Differential Filtering in a Common Basic Cycle: Multi-Major Trajectories and Structural Bottlenecks in Exact Sciences and Engineering Degrees
By: H. R. Paz
Potential Business Impact:
Makes college math harder for some students.
Universities often present the Common Basic Cycle (CBC) as a neutral levelling stage shared by several degree programmes. Using twenty years of longitudinal administrative records from a Faculty of Engineering and Exact Sciences, this study tests whether the CBC actually operates as a uniform gateway or as a differential filter across majors. We reconstruct student trajectories for 24,017 entrants, identifying CBC subjects (year level <= 1), destination major, time to exit from the CBC, and final outcome (progression to upper cycle, drop-out, or right-censoring).
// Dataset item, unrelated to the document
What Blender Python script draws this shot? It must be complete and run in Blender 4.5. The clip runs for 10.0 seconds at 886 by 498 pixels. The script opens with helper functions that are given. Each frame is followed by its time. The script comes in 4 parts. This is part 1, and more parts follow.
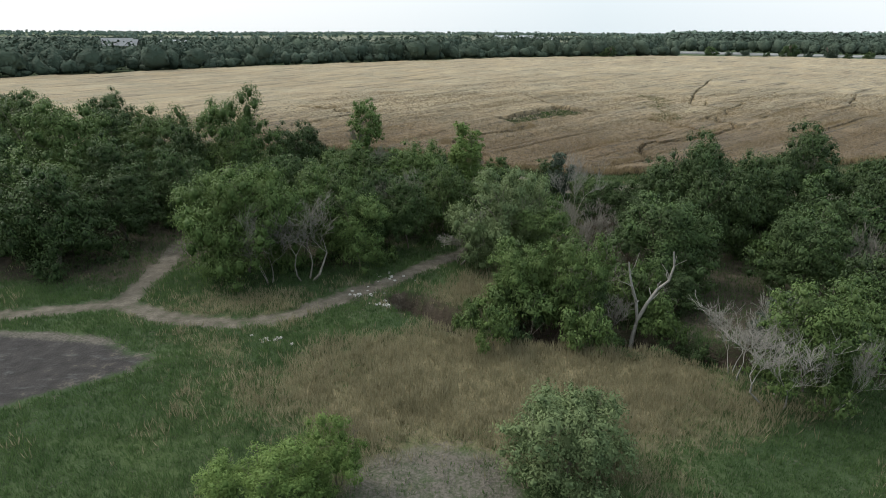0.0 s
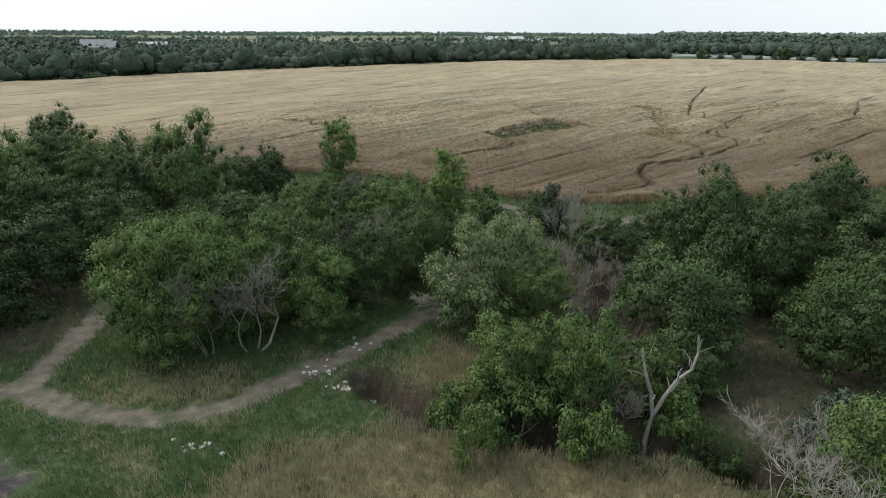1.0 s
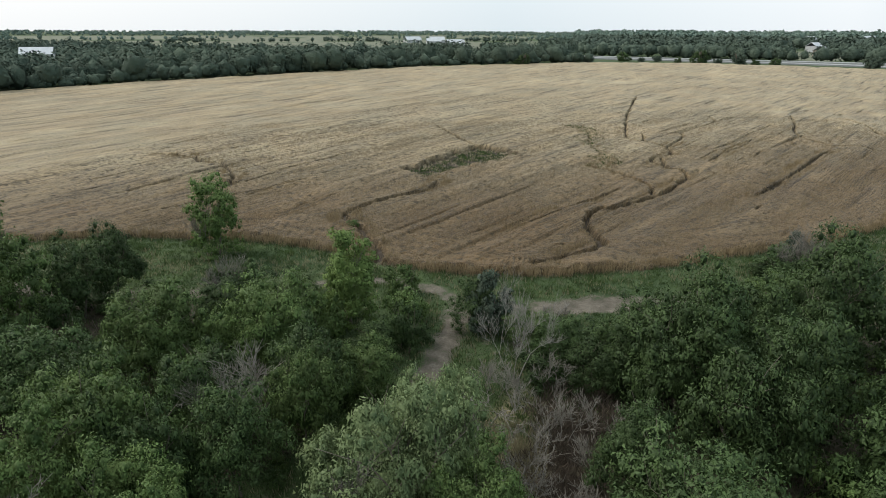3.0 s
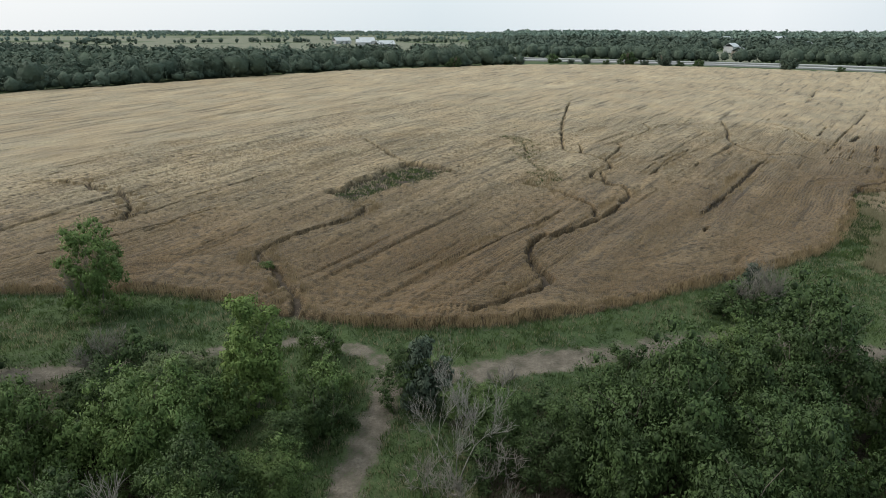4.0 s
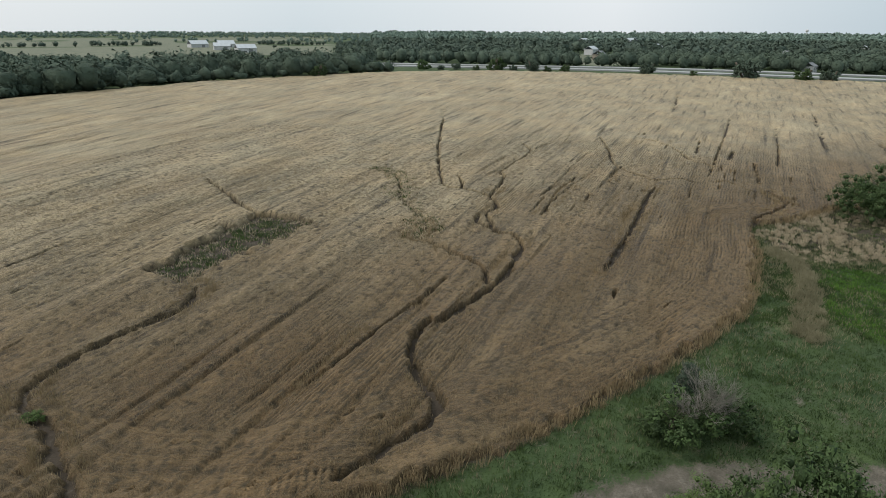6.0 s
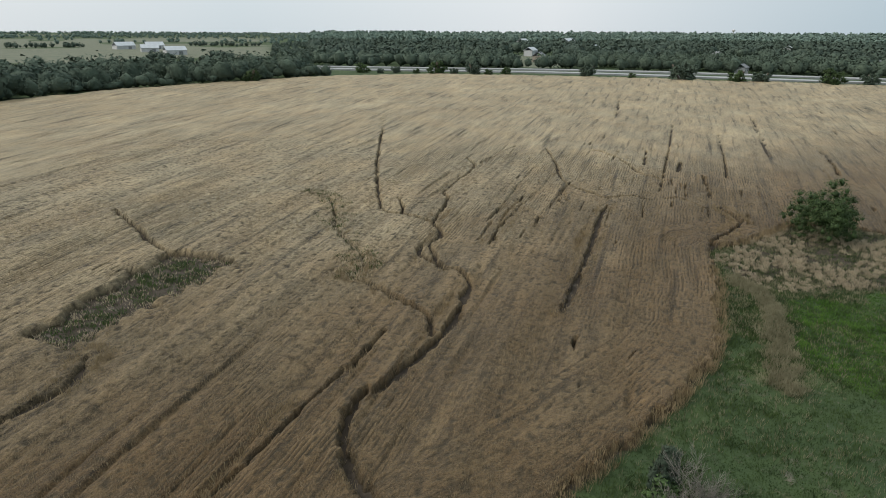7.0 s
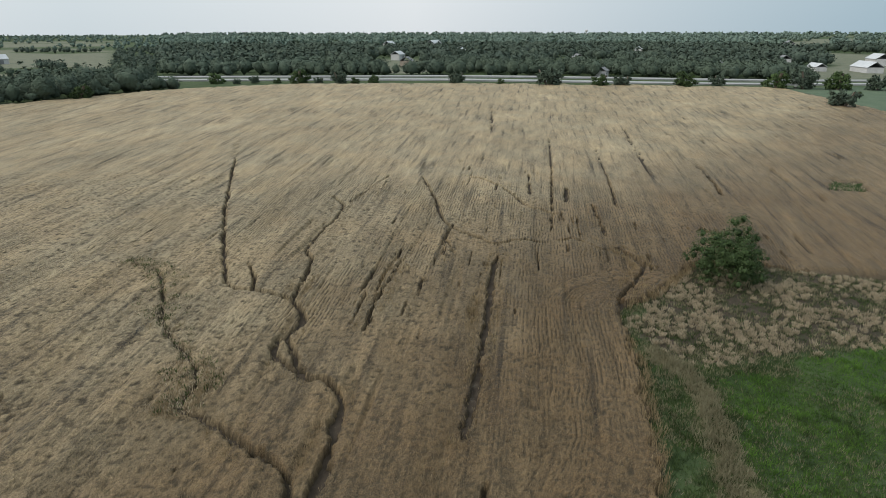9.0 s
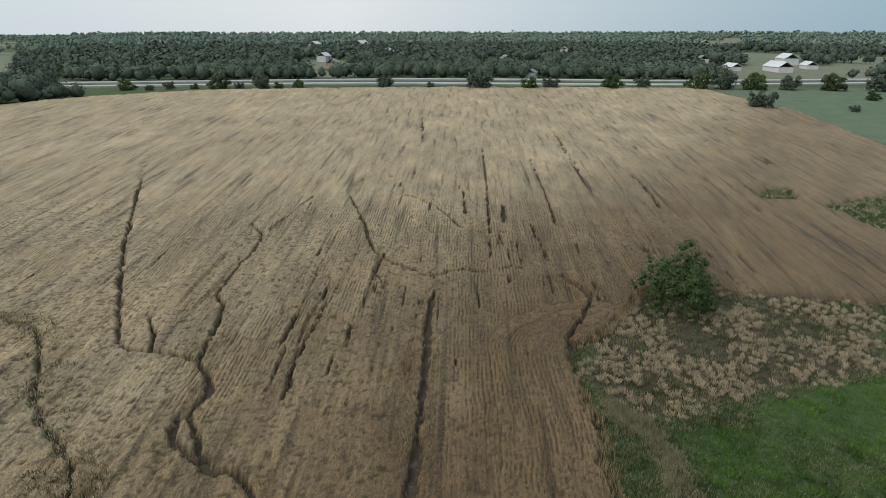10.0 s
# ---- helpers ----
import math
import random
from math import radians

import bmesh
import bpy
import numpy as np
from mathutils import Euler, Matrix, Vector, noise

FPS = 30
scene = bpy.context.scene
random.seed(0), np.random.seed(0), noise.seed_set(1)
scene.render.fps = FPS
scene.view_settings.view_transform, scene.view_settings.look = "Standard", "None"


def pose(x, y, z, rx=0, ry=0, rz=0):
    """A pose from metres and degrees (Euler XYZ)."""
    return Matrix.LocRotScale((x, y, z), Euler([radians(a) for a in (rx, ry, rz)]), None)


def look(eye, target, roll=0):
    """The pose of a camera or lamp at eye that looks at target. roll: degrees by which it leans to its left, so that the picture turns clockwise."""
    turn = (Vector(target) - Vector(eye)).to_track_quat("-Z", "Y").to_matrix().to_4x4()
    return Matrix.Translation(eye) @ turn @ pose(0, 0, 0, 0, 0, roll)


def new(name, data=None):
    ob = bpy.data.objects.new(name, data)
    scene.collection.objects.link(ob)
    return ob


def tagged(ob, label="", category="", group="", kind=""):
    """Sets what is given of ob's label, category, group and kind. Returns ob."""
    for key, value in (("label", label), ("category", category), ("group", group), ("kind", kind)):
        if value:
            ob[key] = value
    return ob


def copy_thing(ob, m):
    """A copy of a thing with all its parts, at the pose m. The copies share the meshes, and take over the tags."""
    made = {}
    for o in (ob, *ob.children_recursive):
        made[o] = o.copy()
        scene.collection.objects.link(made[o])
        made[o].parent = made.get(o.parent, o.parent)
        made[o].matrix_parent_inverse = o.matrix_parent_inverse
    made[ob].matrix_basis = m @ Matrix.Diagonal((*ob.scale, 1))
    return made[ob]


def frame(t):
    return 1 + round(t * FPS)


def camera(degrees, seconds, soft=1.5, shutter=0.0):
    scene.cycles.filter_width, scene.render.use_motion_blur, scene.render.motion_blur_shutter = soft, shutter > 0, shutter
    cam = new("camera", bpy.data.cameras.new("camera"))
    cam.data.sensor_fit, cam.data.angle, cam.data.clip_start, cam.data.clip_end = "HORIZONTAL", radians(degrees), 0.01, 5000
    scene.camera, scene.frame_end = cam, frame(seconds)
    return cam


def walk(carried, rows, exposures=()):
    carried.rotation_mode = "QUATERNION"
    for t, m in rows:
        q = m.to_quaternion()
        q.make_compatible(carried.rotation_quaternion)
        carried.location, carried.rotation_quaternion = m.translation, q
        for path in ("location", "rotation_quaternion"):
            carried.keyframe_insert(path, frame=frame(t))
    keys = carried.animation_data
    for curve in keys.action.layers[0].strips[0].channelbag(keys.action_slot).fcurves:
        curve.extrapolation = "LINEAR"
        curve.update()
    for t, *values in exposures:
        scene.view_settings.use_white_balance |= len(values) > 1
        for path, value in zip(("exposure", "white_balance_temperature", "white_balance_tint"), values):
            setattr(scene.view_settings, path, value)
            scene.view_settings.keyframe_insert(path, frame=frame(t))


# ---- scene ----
cam = camera(70.9, 10.0, soft=0.9)
PATH = [
    (0, (0.323, -0.672, 18.499), (0.326, 1.216, 17.84), 0.2),
    (0.5, (0.907, 4.461, 19.274), (0.91, 6.349, 18.615), 0.3),
    (1, (1.611, 9.531, 20.161), (1.645, 11.419, 19.501), 0.3),
    (1.5, (2.25, 14.612, 21.042), (2.336, 16.497, 20.381), 0.2),
    (2, (2.934, 19.563, 21.922), (3.067, 21.445, 21.261), 0.2),
    (2.5, (3.691, 24.613, 22.759), (3.872, 26.491, 22.096), 0.2),
    (4, (7.113, 38.804, 25.119), (7.564, 40.635, 24.454), 0.2),
    (4.5, (8.736, 43.472, 25.836), (9.279, 45.279, 25.171), 0.2),
    (5, (10.567, 48.051, 26.648), (11.2, 49.828, 25.982), 0.2),
    (5.5, (12.4, 52.451, 27.437), (13.122, 54.194, 26.773), 0.2),
    (7, (19.809, 65.375, 30.077), (20.766, 67.001, 29.413), 0.2),
    (7.5, (22.451, 69.396, 31.039), (23.479, 70.978, 30.375), 0.1),
    (8, (25.464, 73.405, 31.913), (26.565, 74.937, 31.249), 0.1),
    (8.5, (28.699, 77.301, 32.763), (29.881, 78.771, 32.099), -0.0),
    (9, (32.048, 80.97, 33.578), (33.311, 82.372, 32.915), -0.1),
    (9.5, (35.648, 84.402, 34.565), (36.985, 85.733, 33.9), -0.1),
    (10, (39.346, 87.761, 35.461), (40.754, 89.016, 34.795), -0.1),
]
walk(cam, [(t, look(eye, target, roll)) for t, eye, target, roll in PATH],
     [(0.0, 0.24), (2.5, 0.2), (5.0, 0.02), (8.0, -0.12), (10.0, -0.12)])

# ---------------------------------------------------------------- light
SUN_AZ, SUN_EL = radians(-62), radians(47)
SKY_ZENITH = 1.65
world = bpy.data.worlds.new("overcast_sky")
scene.world = world
world.use_nodes = True
wn, wl = world.node_tree.nodes, world.node_tree.links
wn.clear()
w_out, w_bg = wn.new("ShaderNodeOutputWorld"), wn.new("ShaderNodeBackground")
w_sky = wn.new("ShaderNodeTexSky")
w_sky.sky_type, w_sky.sun_disc = "NISHITA", False
w_sky.sun_elevation, w_sky.sun_rotation = SUN_EL, SUN_AZ
w_sky.dust_density, w_sky.air_density = 3.0, 1.2
w_gain = wn.new("ShaderNodeVectorMath")
w_gain.operation = "SCALE"
w_gain.inputs["Scale"].default_value = 0.08
w_geo, w_dot, w_map, w_ramp, w_sep, w_up, w_lift = [wn.new(k) for k in (
    "ShaderNodeTexCoord", "ShaderNodeVectorMath", "ShaderNodeMapRange", "ShaderNodeValToRGB", "ShaderNodeSeparateXYZ", "ShaderNodeMapRange", "ShaderNodeVectorMath")]
w_dot.operation = "DOT_PRODUCT"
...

The analysis combines transition matrices, Kaplan-Meier survival curves, stratified Cox models and subject-level logistic models of drop-out after failure, extended with multi-major enrolment data and a pre/post 2006 curriculum reform comparison. Results show that the CBC functions as a strongly differential filter. Post-reform, the probability of progressing to the upper cycle in the same major ranges from about 0.20 to 0.70 across programmes, while overall drop-out in the CBC exceeds 60%. Early Mathematics modules (introductory calculus and algebra) emerge as structural bottlenecks, combining low pass rates with a two- to three-fold increase in the hazard of leaving the system after failure, with markedly different severity by destination major. Multi-major enrolment, often treated administratively as indecision, is instead associated with lower drop-out, suggesting an adaptive exploration of feasible trajectories. The findings portray the CBC not as a neutral academic foyer, but as a structured sorting device whose impact depends sharply on the targeted degree and on the opportunity to explore alternative majors.